* [YOUR TASK] Say how many lines hold the string "scene"; please write nothing but the number.

%%

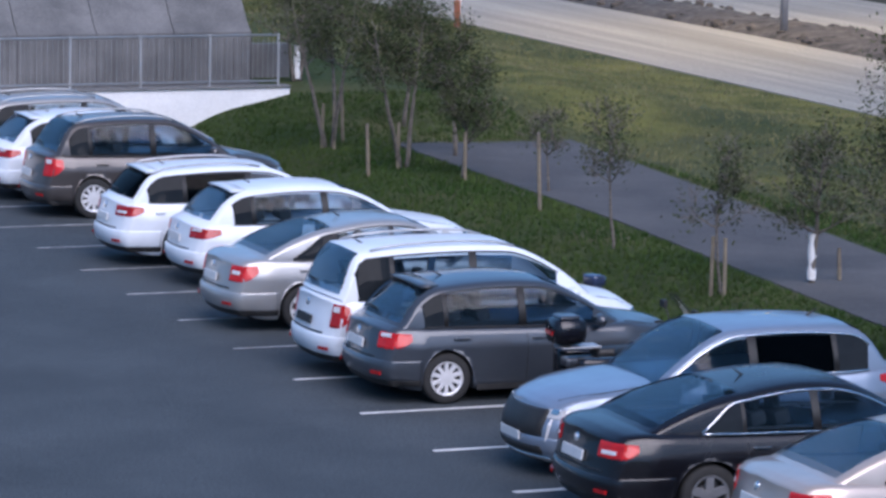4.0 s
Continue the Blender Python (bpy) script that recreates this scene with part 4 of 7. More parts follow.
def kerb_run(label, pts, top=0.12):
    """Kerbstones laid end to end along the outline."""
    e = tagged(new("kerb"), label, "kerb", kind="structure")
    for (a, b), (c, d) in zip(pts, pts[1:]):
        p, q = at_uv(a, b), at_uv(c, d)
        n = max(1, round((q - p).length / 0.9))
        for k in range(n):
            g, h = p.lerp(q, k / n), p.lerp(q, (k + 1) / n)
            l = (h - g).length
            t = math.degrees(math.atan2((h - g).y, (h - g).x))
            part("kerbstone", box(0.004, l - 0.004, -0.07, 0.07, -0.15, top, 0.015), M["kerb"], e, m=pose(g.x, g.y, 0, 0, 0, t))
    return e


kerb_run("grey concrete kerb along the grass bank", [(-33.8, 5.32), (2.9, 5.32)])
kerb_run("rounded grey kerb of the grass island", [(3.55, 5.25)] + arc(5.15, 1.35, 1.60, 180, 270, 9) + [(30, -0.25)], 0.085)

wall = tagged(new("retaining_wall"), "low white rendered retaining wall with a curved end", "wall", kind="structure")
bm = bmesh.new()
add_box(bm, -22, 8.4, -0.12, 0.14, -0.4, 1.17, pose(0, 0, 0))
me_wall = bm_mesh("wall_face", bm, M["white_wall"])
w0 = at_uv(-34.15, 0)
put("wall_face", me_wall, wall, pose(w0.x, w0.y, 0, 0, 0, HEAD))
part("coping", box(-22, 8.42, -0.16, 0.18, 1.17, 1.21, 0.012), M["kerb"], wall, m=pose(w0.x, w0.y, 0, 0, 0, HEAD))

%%
%%

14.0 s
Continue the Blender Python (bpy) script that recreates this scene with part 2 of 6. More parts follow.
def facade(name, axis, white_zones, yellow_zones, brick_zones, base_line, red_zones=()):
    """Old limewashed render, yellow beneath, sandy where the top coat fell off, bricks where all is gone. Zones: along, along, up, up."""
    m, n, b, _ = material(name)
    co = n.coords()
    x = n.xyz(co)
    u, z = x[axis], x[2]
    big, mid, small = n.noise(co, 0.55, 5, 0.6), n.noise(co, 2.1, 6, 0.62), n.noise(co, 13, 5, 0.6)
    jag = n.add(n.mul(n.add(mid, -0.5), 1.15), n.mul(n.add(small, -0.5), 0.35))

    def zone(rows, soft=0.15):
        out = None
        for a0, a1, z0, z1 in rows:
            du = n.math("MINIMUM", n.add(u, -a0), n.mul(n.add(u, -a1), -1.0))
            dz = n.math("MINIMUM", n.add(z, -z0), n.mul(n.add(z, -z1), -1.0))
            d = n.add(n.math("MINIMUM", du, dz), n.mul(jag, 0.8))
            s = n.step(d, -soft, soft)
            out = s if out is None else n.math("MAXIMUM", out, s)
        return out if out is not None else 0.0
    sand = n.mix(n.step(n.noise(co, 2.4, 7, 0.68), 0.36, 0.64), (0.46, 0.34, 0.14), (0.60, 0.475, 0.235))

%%

* [EXERCISE ANSWER] 2